Today, we’ll start delving into the topics summarized in my last blog post – about what skills our kids need to succeed. It’s an area that has fascinated many researchers and educators. In this series, I’ll attempt to bring these thoughts to you in a succinct manner and add to each section what we as parents can do to help our kids be self-sufficient and successful.
The topic of the day is grit.
“Grit entails working strenuously toward challenges, maintaining effort and interest over years despite failure, adversity and plateaus in progress. The gritty individual approaches achievement as a marathon; his or her advantage is stamina.” Duckworth, Peterson, Matthew and Kelly, 2007.
Grit, or what many would call perseverance, is one set of skills that researchers realize impact students’ long-term success, just as much as academic skills and IQ. Researchers point to three areas that help promote grit, tenacity and perseverance. They are:
Academic mindset: how students see themselves as learners and their relationship to the learning environment. This includes their beliefs, attitudes, dispositions, values and the ways in which they perceive themselves as learners. A gritty student sees herself or himself as students whose ability and competence grow with their efforts.
Effortful control: students often face tasks that are important for their long-term goal, but that in the short-term are not motivating to tackle. Successful students – ones that are more likely to achieve the long-term goal - have the willpower to funnel their attention into the task at hand and avoid distractions.
Strategies and tactics: students who can draw on specific strategies and tactics to deal with challenges and setbacks are more likely to persevere. In their arsenal they have a set of skills for taking initiative and responsibility for being productive when they are uncertain about how to proceed. These skills include defining tasks, planning, monitoring, changing course of action and dealing with specific obstacles.
Psychologist and University of Pennsylvania professor, Angela Duckworth, popularized the term “grit” in her research at the Duckworth Lab has compiled a grit survey that you can take to test your and your children’s grit.
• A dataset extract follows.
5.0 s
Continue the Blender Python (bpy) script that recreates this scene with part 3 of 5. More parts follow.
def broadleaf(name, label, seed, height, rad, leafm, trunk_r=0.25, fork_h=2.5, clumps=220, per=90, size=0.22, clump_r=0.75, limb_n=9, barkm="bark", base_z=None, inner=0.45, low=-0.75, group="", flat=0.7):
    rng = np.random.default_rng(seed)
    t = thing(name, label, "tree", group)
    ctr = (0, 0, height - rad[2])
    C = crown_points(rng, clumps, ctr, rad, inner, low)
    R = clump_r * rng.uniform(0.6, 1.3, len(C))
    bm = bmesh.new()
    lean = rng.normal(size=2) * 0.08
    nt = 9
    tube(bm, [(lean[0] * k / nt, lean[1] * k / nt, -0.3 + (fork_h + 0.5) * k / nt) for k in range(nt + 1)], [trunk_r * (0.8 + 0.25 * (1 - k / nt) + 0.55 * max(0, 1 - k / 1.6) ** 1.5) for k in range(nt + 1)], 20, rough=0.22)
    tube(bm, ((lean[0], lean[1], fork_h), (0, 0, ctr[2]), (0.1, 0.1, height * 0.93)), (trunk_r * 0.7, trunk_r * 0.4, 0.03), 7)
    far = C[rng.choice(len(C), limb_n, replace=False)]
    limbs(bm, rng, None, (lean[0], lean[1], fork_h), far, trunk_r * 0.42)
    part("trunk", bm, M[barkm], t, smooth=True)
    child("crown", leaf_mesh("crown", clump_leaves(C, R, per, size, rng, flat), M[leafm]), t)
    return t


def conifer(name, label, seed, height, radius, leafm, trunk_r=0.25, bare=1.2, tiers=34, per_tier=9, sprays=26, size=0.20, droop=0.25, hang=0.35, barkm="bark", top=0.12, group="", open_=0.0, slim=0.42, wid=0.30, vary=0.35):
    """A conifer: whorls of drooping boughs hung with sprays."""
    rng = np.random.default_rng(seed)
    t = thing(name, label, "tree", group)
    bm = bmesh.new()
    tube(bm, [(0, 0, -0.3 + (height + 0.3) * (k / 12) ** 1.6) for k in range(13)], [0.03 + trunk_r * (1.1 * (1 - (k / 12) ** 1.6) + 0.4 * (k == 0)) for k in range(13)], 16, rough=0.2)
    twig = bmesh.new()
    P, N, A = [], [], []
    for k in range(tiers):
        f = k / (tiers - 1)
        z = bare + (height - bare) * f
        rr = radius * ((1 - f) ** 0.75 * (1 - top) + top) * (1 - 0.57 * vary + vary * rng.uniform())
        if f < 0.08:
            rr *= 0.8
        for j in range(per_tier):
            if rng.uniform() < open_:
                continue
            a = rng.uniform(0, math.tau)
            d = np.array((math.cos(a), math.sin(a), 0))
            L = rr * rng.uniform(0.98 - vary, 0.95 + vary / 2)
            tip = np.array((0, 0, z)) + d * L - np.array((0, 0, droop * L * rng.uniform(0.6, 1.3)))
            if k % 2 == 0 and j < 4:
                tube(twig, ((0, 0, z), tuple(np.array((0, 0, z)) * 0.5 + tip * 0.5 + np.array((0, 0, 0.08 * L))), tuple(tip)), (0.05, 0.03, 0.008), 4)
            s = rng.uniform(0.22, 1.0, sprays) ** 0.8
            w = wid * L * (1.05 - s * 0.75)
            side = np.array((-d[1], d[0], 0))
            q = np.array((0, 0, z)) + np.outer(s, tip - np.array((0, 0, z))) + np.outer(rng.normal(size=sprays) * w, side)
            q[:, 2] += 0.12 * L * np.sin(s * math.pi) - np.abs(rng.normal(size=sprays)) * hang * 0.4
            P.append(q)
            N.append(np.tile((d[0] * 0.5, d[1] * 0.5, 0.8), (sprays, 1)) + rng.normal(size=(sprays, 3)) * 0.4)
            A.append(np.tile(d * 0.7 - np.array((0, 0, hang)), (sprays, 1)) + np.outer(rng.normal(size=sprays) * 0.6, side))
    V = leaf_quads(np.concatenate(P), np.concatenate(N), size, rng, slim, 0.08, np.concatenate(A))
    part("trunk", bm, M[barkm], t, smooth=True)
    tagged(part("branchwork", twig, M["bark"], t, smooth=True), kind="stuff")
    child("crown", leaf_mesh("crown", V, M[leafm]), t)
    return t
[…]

In this TED Talk Dr, Duckworth speaks about her research:
So what can parents do to help their kids develop grit?
- Speak with your child’s teacher about whether he/she includes the development of the qualities of perseverance, self-control, curiosity in their curriculum and what you can do to help support these initiatives at home.
- Put less of a focus on grades and being smart, and more effort on praising your child for being tenacious and determined. Help your child to stick to it, especially when they are struggling with specific topics or exercises. Encourage them to try again when they fail the first, second and even third time.
- Let your child struggle and get frustrated. Motivate them to work through challenges and failures. We forget how important it is to learn from our mistakes. Help your child understand that achievement does not come easily. It comes through struggle and hard work.
- Be a role model. Don’t be afraid to share your own struggles with your child and how you worked through those.
- Tell your child that failure is not something to be afraid of. We have all failed and will continue to, but that we learn from failure. They have to be willing to fail.